#### [COLLECTED DATA]
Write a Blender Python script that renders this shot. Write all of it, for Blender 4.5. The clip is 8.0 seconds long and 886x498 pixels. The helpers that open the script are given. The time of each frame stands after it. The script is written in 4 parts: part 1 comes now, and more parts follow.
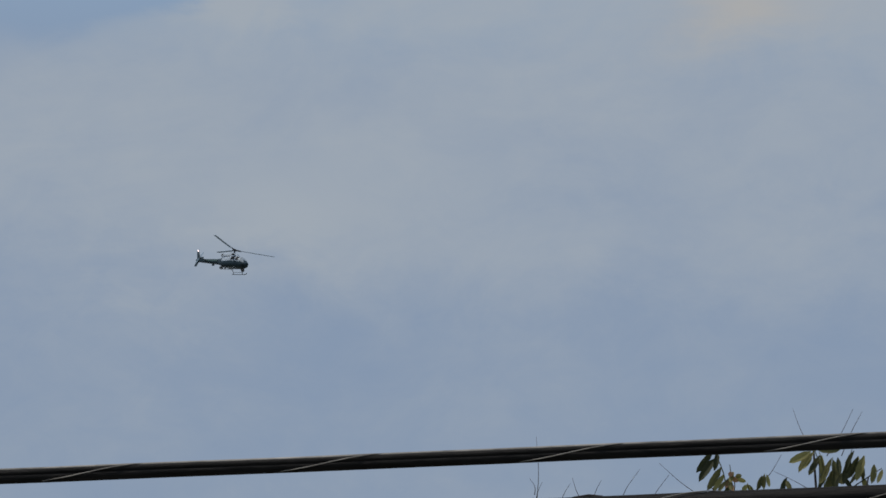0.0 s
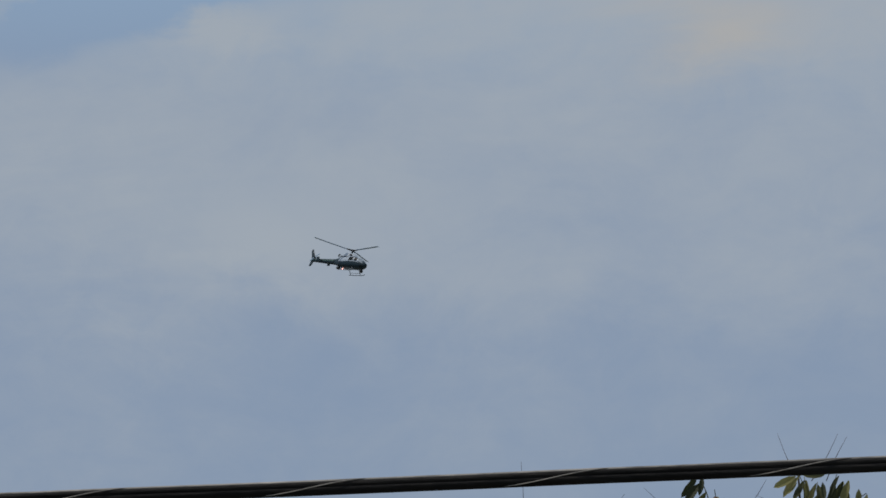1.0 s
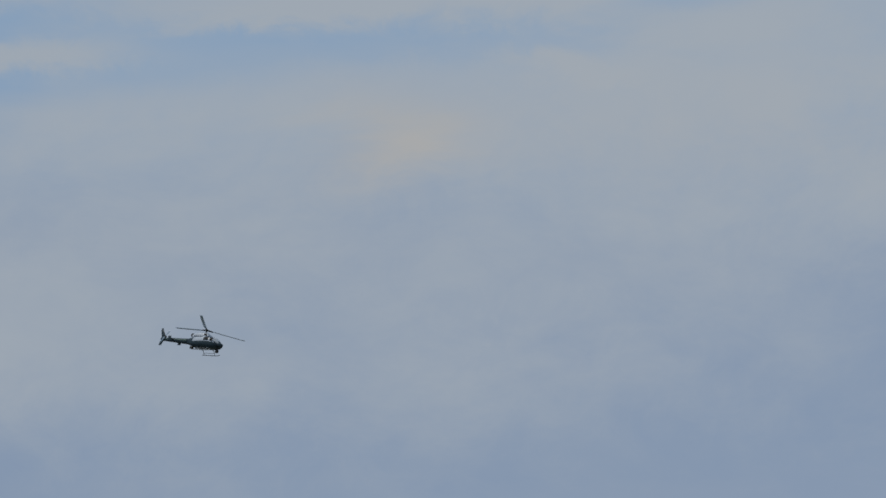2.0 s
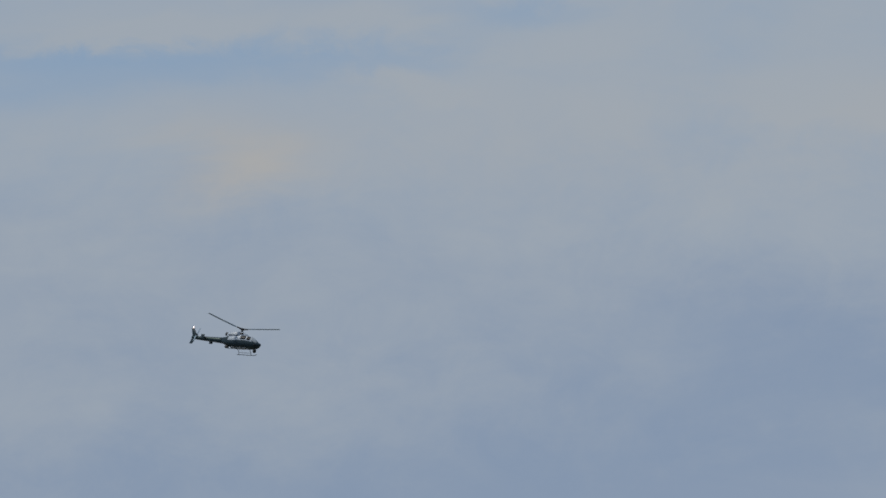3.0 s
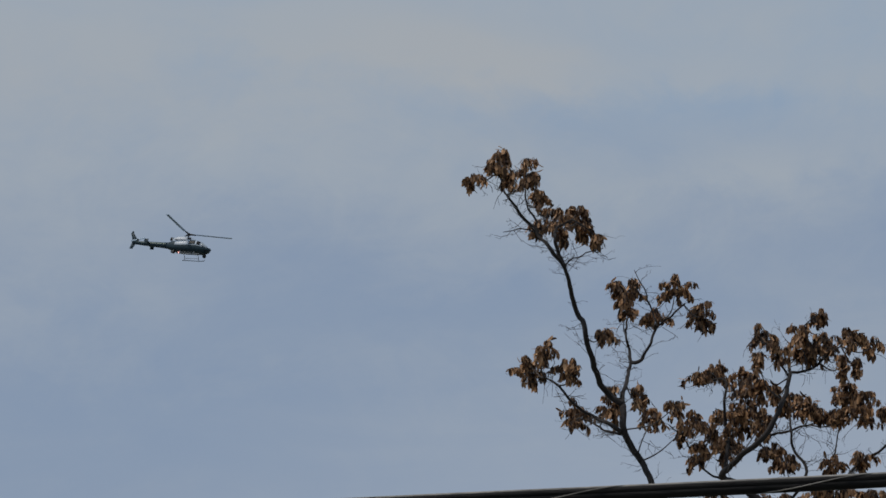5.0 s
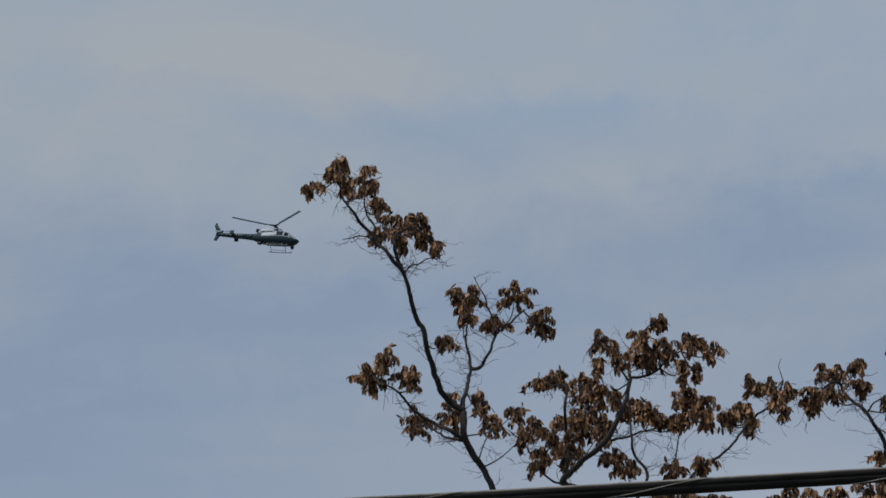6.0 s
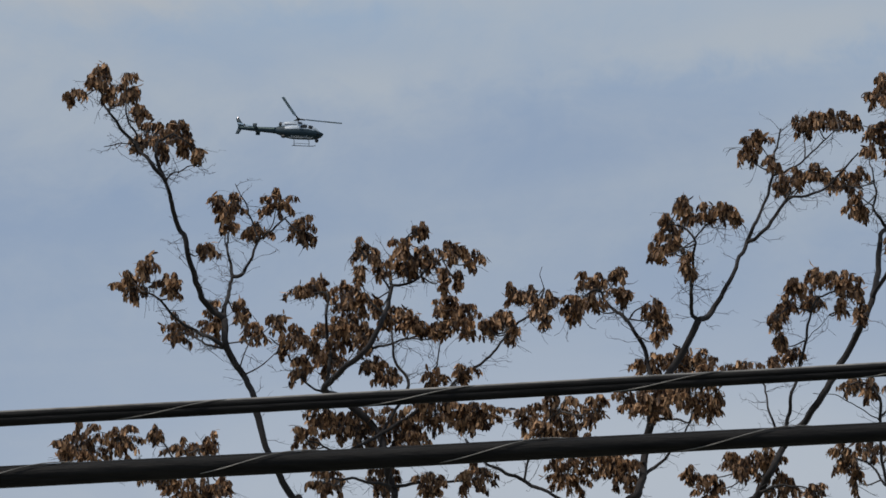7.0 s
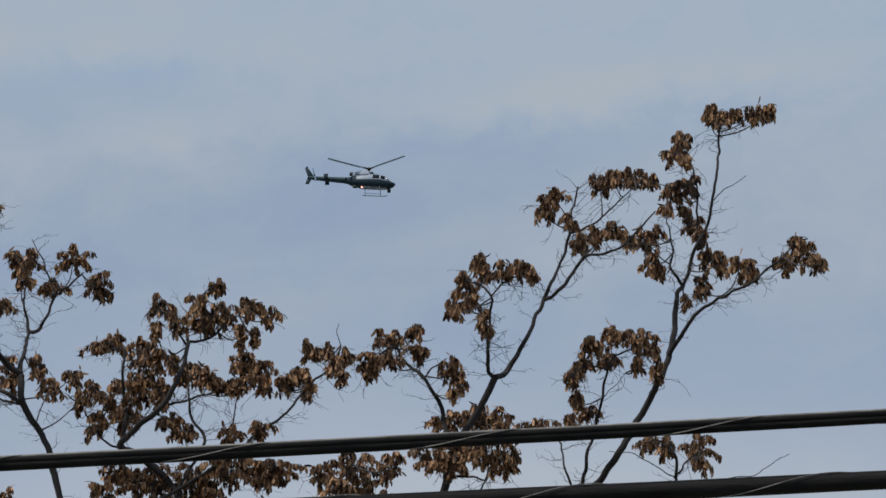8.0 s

#### [PROBLEM TO WORK ON]
Reproduce the whole listing exactly, but not the images in it.

#### [EXPECTED ANSWER]
Write a Blender Python script that renders this shot. Write all of it, for Blender 4.5. The clip is 8.0 seconds long and 886x498 pixels. The helpers that open the script are given. The time of each frame stands after it. The script is written in 4 parts: part 1 comes now, and more parts follow.
0.0 s
1.0 s
2.0 s
3.0 s
5.0 s
6.0 s
7.0 s
8.0 s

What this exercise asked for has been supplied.